Here’s a few I don’t plan to use (NOTE: If you want to steal these, feel free, but if you do, and if they become runaway best sellers, please make sure you put some suitably taunting words in your acknowledgments page). From Matthew Arnold’s wonderful poem “Dover Beach” came On a Darkling Plain (which I’m sure has been used before) which turned into Darkling Rover. I wish I could remember the source of Night’s Ignorant Armies, The Melancholy Sea, and Discoverers of the Empty Sea, because it must have been something really interesting.

Then there are the ones I can sort of trace back to their sources. I think I was looking at the bookshelf containing Stella Gibbons and Dorothy Gilman’s books, because I’m pretty sure that’s where The Nightingale Diary and The Tightrope Maze came from. I ended up with three small-print columns of potential titles and a sense of profound satisfaction that I’d accomplished something that day. Some days are like that.

But narrowing it down was more difficult. In the end, I printed up a copy for the Plot Whisperer and one for me and asked him to go through the list and mark 5-10 titles that grabbed his attention. I did the same, hoping there would be some overlap. And, surprisingly, there was. Four of the maybe fifty titles on the list were ones we both liked. I stored those away for future use. (No, I’m not telling.)

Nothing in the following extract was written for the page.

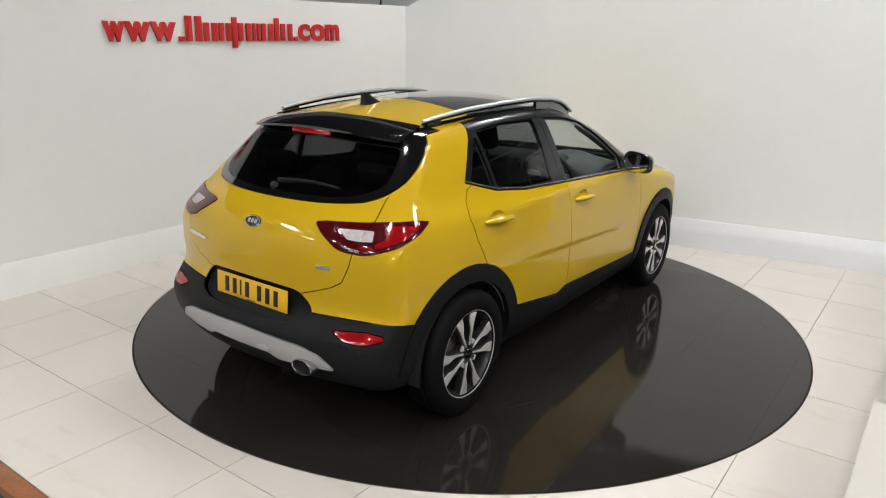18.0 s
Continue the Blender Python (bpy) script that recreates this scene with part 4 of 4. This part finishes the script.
# aerial fin
bm = bmesh.new()
rows = []
for t, zz in ((0.0, 0.0), (0.35, 0.022), (0.7, 0.046), (0.92, 0.062), (1.0, 0.065)):
    x_front, x_back, hw = -0.985 - 0.135 * t ** 0.8, -1.160 + 0.004 * t - 0.012 * t * t, 0.026 * (1 - 0.86 * t)
    rows.append([bm.verts.new((x_front, 0, zz))] + [bm.verts.new((x_front + (x_back - x_front) * f, s * hw * w, zz)) for f, s, w in ((0.4, 1, 0.8), (0.85, 1, 1), (1.0, 1, 0.6), (1.0, -1, 0.6), (0.85, -1, 1), (0.4, -1, 0.8))])
for r0, r1 in zip(rows, rows[1:]):
    for k in range(7):
        bm.faces.new((r0[k], r0[(k + 1) % 7], r1[(k + 1) % 7], r1[k]))
bm.faces.new(rows[-1])
part("aerial_fin", bm, FRAME, car, "gloss black shark-fin aerial", Matrix.Translation((0.03, 0, at_top(-1.05, 0)[0].z - 0.004)), 40)

# rear spoiler with its brake light
bm = bmesh.new()
grid = []
N = 28
for i in range(N + 1):
    y = -0.508 + 1.016 * i / N
    e = 1 - abs(y / 0.508) ** 6
    front, _ = at_top(-1.335 + 0.10 * y * y, abs(y))
    tip = Vector((-1.445 - 0.060 * e - 0.01 * (1 - (y / 0.535) ** 2), y, 1.368 + 0.033 * (1 - (y / 0.535) ** 2) + 0.004))
    row = []
    for k, f in enumerate((0.0, 0.25, 0.5, 0.75, 0.95, 1.0)):
        p = Vector((front.x, y, front.z + 0.004)).lerp(tip, f)
        p.z += 0.012 * math.sin(math.pi * f)
        row.append(bm.verts.new(p))
    row.append(bm.verts.new(tip + Vector((0.004, 0, -0.012))))
    row.append(bm.verts.new((tip.x + 0.07, y, tip.z - 0.018)))
    row.append(bm.verts.new((front.x, y, front.z - 0.015)))
    grid.append(row)
for r0, r1 in zip(grid, grid[1:]):
    for k in range(9):
        bm.faces.new((r0[k], r1[k], r1[(k + 1) % 9], r0[(k + 1) % 9]))
bm.faces.new(grid[0])
bm.faces.new(grid[-1][::-1])
spoiler = part("spoiler", bm, GLOSS, tail, "gloss black rear spoiler", None, 35)
part("high_brake_light", box(0.014, 0.27, 0.034, 0.003, Matrix.Translation((-1.506, 0.0, 1.382)) @ pose(0, 0, 0, 0, 25, 0)), RED, tail, "red high-level brake light")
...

There was one last thing. I had a strong preference for which one I wanted to write immediately, but I wanted to see what he thought. So I asked him to choose his favorite. He immediately came up with the same one I’d chosen—and that’s how I came to write THE SMOKE-SCENTED GIRL. Everything else—the characters, the magic system, the story—all of that came later. The title was first.

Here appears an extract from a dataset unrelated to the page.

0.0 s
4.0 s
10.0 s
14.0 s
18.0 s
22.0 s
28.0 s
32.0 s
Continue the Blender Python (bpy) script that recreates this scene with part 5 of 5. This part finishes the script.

Much as I enjoyed the experiment—and the relief of knowing the title problem was sorted from the beginning—I don’t know that it’s the best basis for an entire writing career. But until I find a way to pay someone to write my titles for me, I’ll probably keep coming back to it.

Worldbuilding: The Gods of EMISSARY

Emissary

For my novel EMISSARY, the Pantheon was the first thing I created. I already had the idea of a woman who served the god of Death, and that this would be difficult because so many people feared that god, so I decided I needed other powers to balance against him. My husband (who is a long-suffering man who lets me bounce ideas off him) suggested that maybe these gods could come in pairs, one good, one evil. I liked the idea of pairs, but not of good versus evil because as far as anyone in that world was concerned, the god of Death was “evil” enough for any religion.

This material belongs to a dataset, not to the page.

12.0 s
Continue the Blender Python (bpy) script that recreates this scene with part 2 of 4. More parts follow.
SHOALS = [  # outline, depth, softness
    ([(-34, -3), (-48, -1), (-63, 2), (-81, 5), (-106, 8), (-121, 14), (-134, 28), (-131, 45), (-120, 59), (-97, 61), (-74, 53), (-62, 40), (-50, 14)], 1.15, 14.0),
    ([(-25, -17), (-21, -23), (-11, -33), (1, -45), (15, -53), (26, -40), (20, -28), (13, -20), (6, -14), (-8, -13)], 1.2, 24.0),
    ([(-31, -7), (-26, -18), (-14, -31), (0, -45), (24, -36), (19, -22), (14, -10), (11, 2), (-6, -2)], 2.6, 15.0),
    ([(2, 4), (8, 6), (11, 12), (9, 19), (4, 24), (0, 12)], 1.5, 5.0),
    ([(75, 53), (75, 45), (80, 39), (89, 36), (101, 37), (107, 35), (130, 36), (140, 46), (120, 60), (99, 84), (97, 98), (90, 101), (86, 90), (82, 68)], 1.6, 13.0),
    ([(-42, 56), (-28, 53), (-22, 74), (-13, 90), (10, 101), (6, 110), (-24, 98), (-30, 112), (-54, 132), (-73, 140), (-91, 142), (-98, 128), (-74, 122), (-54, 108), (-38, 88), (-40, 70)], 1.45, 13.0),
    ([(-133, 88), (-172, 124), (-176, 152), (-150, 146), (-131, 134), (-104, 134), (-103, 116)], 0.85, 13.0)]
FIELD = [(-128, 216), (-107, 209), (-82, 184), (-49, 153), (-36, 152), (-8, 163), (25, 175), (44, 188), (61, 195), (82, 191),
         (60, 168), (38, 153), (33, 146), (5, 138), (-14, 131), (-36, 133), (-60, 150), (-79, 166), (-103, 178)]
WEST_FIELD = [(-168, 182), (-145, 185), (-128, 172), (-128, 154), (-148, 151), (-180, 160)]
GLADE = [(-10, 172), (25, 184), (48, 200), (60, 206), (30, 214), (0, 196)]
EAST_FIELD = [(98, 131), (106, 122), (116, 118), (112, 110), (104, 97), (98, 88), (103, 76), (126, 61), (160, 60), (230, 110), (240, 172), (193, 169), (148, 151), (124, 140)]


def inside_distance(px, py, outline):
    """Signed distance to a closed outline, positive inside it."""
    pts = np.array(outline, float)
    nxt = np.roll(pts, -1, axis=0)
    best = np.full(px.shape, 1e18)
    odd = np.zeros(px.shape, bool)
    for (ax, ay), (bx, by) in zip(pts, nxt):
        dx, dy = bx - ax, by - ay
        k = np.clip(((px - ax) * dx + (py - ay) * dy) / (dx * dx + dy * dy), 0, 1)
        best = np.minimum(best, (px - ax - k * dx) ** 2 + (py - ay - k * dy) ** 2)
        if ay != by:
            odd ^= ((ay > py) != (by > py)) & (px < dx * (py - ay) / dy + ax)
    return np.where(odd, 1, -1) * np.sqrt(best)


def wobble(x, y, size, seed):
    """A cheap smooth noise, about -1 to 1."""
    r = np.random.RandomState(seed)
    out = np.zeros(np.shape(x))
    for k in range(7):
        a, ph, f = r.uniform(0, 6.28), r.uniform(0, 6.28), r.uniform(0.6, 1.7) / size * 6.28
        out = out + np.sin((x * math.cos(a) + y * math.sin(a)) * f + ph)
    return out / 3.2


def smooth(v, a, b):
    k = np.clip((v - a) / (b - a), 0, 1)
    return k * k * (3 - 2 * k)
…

So I went with the concept of dualities instead: light and dark, creation and destruction, home and travel. There might still be “good” and “bad” paired with each other, but the idea was to show that each god was important and not necessarily harmful to humanity; destruction, for example, brings about new creation. I ended up with six dualities: sun/moon, sky/storm (this turned out far more complicated than I imagined), luck/fate, travel/hearth, forge/fire, creativity/madness.That gave me twelve gods, six male and six female. I deliberately didn’t make each pairing male/female, because I didn’t want the potential for one or the other sex to be identified with all the negative traits. This is how Kalindi, chief goddess of the Pantheon and goddess of the sun, is associated with her sister Kandra, goddess of the moon (and a whole lot of other things I’d love to explore in a later book).

Next I made notes about what each of these gods might be responsible for, other than the obvious. This led to the concept of people putting the sign of a god on their home or business, not just to proclaim their allegiance, but to invoke the good will of that god—which meant considering further about what that good will would look like. Nacalia’s supervisor’s “luck-eye” was a result of that thinking. It also meant working out what the worship of each god might look like. What would a mad god like Sukman want from his worshipers? Well, those worshipers probably would try to avert his attention by doing things that made them look already insane, so Sukman wouldn’t think they needed his attention. The theloi of Sintha, goddess of luck, put boxes full of tokens for people to take to see what their luck might be that day. Each god ended up with a longer list of things that someone might reasonably worship him or her for. (This resulted also in the creation of the twin gods, Hanu and Kanu, who are worshiped interchangeably because you can’t tell which you’re praying to until it’s too late. This is another thing I’d like to explore someday.)

Having established what the “portfolio” of each god was, I set about naming them. Some of the names, like Sukman, just came off the top of my head, but most of them were created with the help of the Baby Name Finder at www.babycenter.com. This is totally true. A good baby name generator is a writer’s best friend, because not only do you get names and meanings, you get countries of origin and alternate spellings and all manner of useful information. In this case, I typed in words like “home” or “destruction” and saw what names came up with related meanings. Then I took the ones I liked best and altered them a little, changing them until they sounded right. Some of them didn’t get changed much: “Chandra” (pronounced with a ‘k’ sound) turned into “Kandra” with just a spelling shift. “Ailausa,” goddess of destruction, was altered so much I can’t even remember what name it started as. Because symbols are important in EMISSARY, at this point I also came up with a symbol for each god. This was hard, because they had to be different from each other while still being related to the god they represent, and I’d already established some of the generic symbols Zerafine uses in her consolations. Sukman’s spiral ended up being more important than I’d first imagined, so I ended up glad that I’d put in that effort.

The last thing I did was just for fun: because I’d ended up with twelve gods, I figured I could map each god onto a month of the year, with five days left over for Atenas’s High Holy Days. It wasn’t relevant to the story except for a couple of comments Zerafine makes about the month of Ailausor (August) being so draining, but it was something I had fun with, and I’ve found I’ve never regretted being a little over-prepared. Again, it might come in handy in another book.

Having done all of this, I discovered that I had a very good sense of the world Zerafine inhabits—it wasn’t enough for a truly solid world, but it gave me a framework to hang things like government and architecture and social classes on. When I had to make later decisions about the world, I could refer back to the Pantheon and decide what would make the most sense in a world in which these particular gods governed much of human activity. Best of all, building the Pantheon was fun—and I’m strongly in favor of writing being as much fun as you can make it.